We tick past the halfway mark of the loop. There are some bedraggled faces. For all the bluster of the south being a bit rubbish and a ride in the park it’s taking its toll – most likely down to southern sun on northern skin we tell ourselves. Hot and humid as it is the distance and constant pedalling mean our chip-reserve is starting to deplete rapidly. The return trip is going to be a test of our mettle and water reserves.
While navigating a route in the mountains is not necessarily easy it is usually straightforward: you want to get to the summit, look for the trail going up. Here trails are numerous and bunched together, footpaths splintering from bridleways which branch out to join tracks. You have to stay sharp not to miss a turn. After following one bit of bridleway we’re left at the top of a field with no trail to follow – the field has been freshly ploughed and we have to freestyle it to the gate opposite, dodging ruts and dangerous looking lumps of flint leaving four ribbons of tyre tracks in the soft dirt.

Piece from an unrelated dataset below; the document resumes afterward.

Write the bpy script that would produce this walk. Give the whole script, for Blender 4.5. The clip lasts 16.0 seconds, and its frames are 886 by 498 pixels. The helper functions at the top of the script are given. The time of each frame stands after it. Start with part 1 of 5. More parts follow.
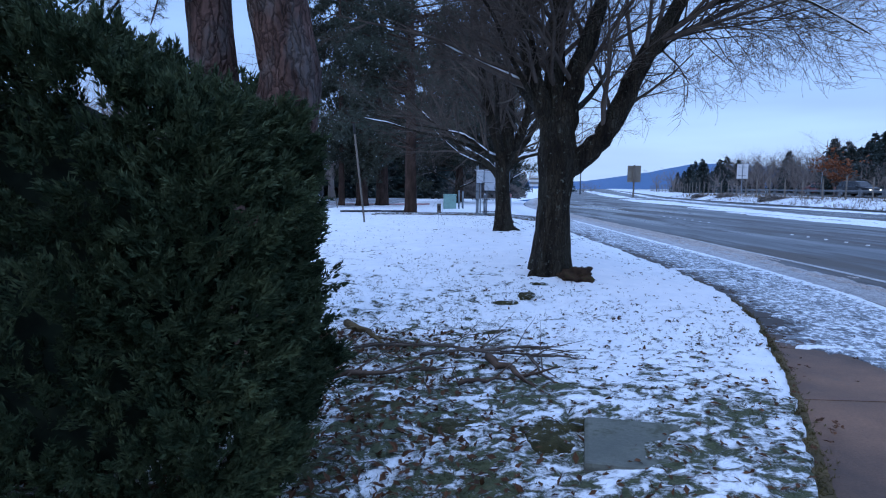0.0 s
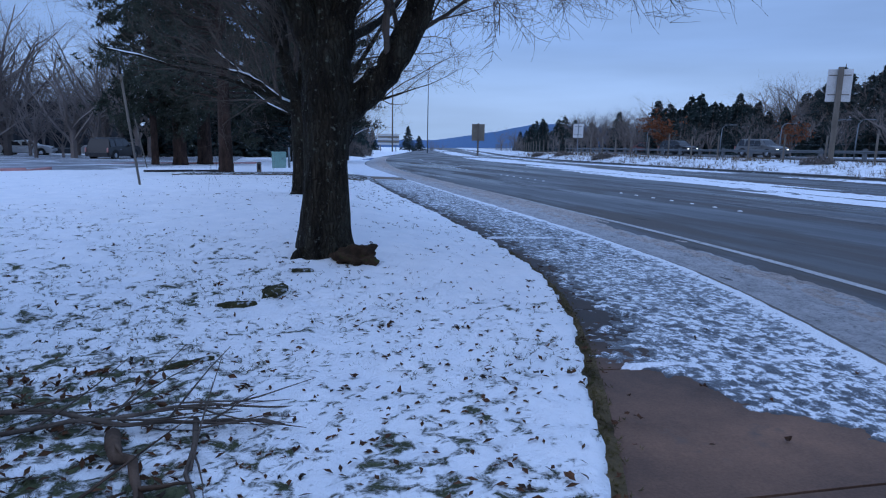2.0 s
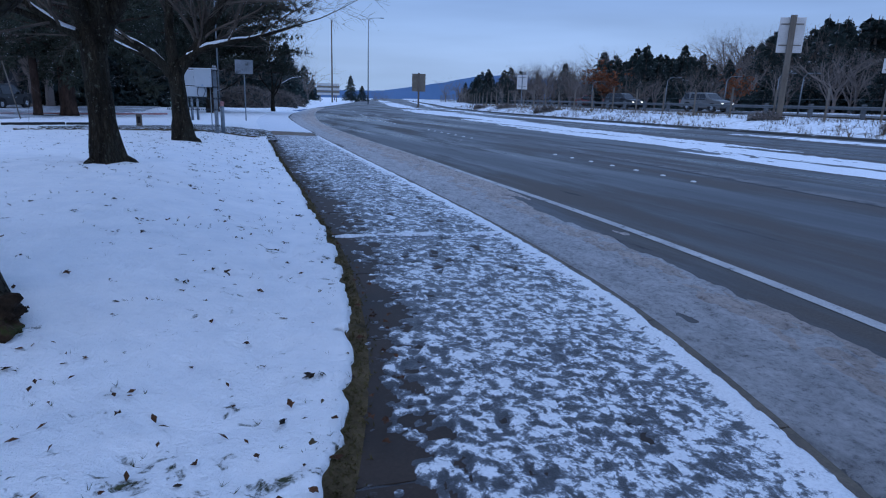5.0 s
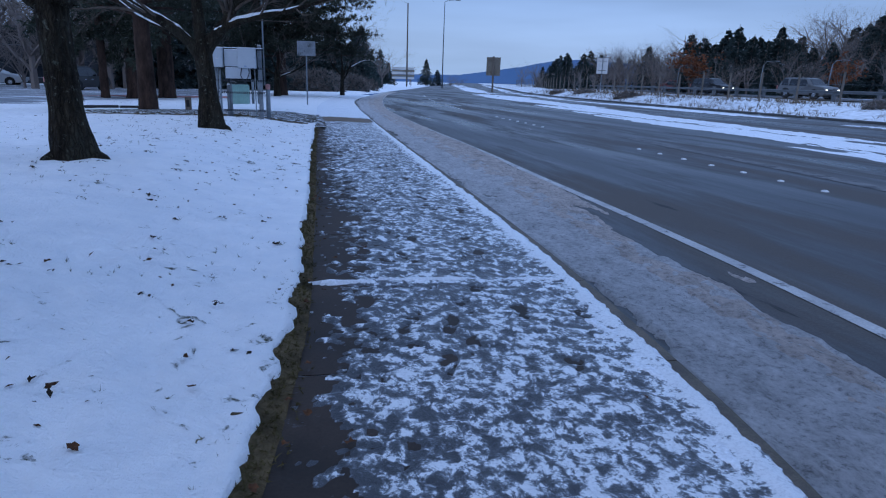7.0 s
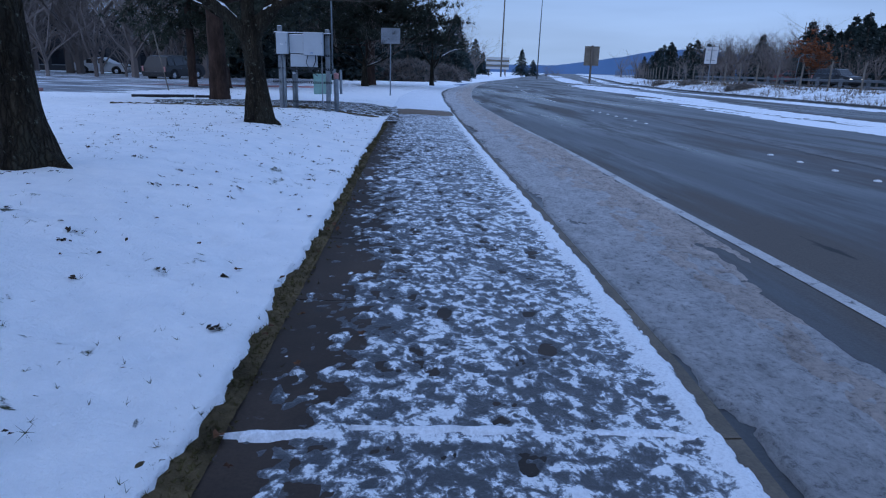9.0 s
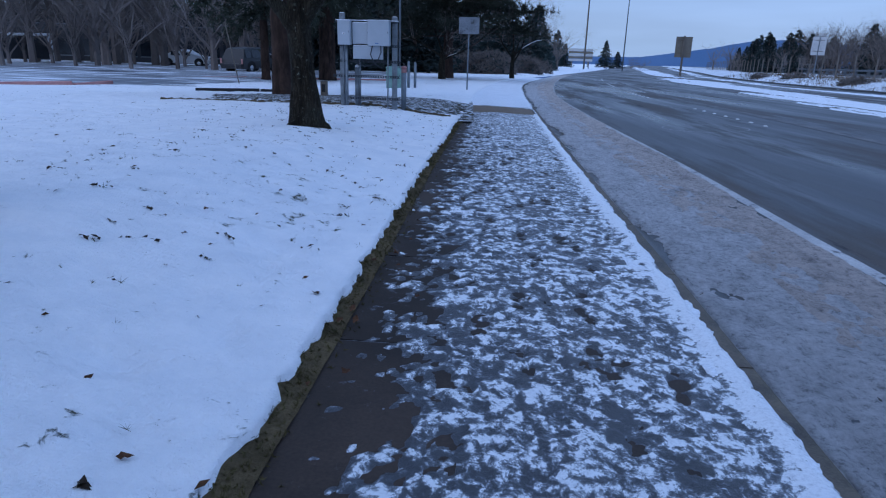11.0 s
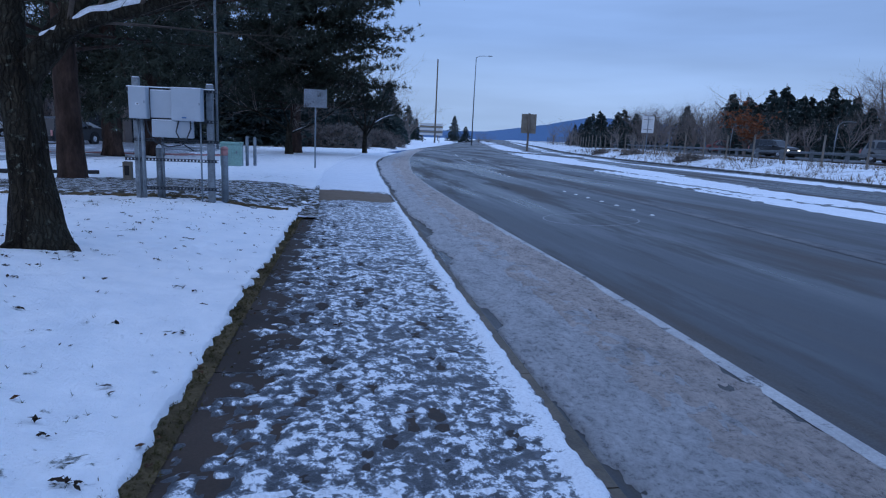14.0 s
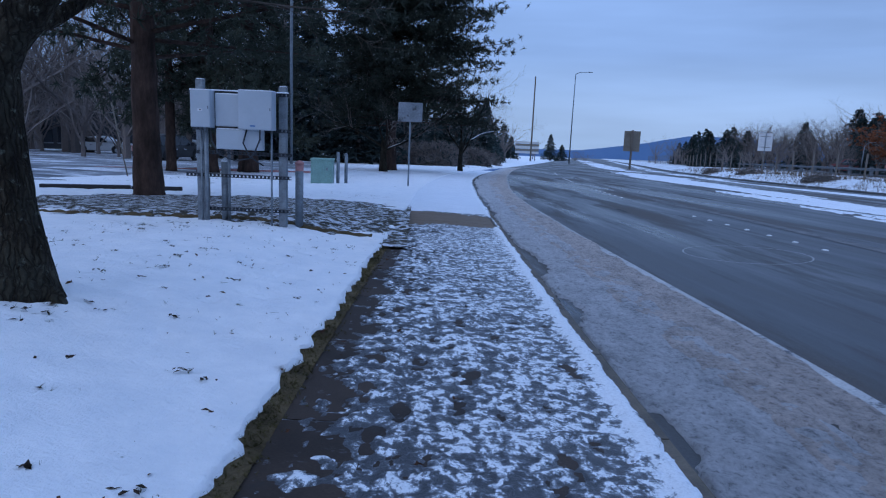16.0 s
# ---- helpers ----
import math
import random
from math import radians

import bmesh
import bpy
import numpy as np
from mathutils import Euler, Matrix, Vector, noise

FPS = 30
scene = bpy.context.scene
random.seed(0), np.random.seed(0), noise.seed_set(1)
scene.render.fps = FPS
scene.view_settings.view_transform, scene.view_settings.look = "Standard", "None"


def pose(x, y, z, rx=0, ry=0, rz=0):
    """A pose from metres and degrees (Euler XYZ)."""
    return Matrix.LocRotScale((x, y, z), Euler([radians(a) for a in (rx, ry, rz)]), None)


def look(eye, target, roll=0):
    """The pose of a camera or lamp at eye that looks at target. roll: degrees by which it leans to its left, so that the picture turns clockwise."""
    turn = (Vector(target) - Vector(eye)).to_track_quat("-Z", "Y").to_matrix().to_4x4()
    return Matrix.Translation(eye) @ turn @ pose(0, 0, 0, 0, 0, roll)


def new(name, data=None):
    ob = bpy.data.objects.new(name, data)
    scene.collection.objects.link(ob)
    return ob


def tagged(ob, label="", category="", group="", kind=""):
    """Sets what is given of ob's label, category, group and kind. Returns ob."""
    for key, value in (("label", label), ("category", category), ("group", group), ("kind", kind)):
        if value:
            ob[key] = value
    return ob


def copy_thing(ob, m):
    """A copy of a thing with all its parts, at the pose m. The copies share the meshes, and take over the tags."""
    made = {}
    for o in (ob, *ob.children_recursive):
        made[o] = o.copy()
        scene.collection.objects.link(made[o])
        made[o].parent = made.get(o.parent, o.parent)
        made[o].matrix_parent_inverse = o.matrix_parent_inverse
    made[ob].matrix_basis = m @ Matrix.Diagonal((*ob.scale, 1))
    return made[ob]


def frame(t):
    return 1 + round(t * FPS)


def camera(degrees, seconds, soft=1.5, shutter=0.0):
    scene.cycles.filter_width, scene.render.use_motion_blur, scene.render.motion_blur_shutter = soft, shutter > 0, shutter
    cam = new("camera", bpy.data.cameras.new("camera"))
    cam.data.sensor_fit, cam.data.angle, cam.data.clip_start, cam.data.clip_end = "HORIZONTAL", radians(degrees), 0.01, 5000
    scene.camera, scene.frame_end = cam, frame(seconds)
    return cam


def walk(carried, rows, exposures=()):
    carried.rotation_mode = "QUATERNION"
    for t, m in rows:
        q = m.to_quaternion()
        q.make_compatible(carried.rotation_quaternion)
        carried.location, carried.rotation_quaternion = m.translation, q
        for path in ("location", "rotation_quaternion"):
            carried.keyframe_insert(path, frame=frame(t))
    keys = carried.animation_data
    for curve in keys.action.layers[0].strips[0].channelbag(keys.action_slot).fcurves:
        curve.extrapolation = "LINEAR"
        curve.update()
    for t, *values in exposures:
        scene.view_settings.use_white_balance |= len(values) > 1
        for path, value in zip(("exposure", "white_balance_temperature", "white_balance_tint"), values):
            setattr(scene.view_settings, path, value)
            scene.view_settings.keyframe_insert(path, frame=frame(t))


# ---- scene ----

We zig-zag across the countryside, following field edges, holloways, tracks and trails. It feels like we’re making good progress, amazing considering how tired we all feel. While there’s nothing on this route that’s overfaced us technically, unless we’ve gone looking for it, it’s certainly proving a challenge in its own right. Ride it slow and steady or flat out and chances are you’ll be equally tired.
The plan to finish the ride with a lap of the red trail back at QECP gets kicked to the kerb as we chug across the last bit of trail that leads us back towards the visitor centre – we’re more interested in getting to the pizza place in Petersfield.
The lesson here is don’t come to the South Downs expecting to unleash the full capabilities of your long-travel trail bike but also don’t come here expecting an easy ride. Manage your expectations and make the most of this green and pleasant ride.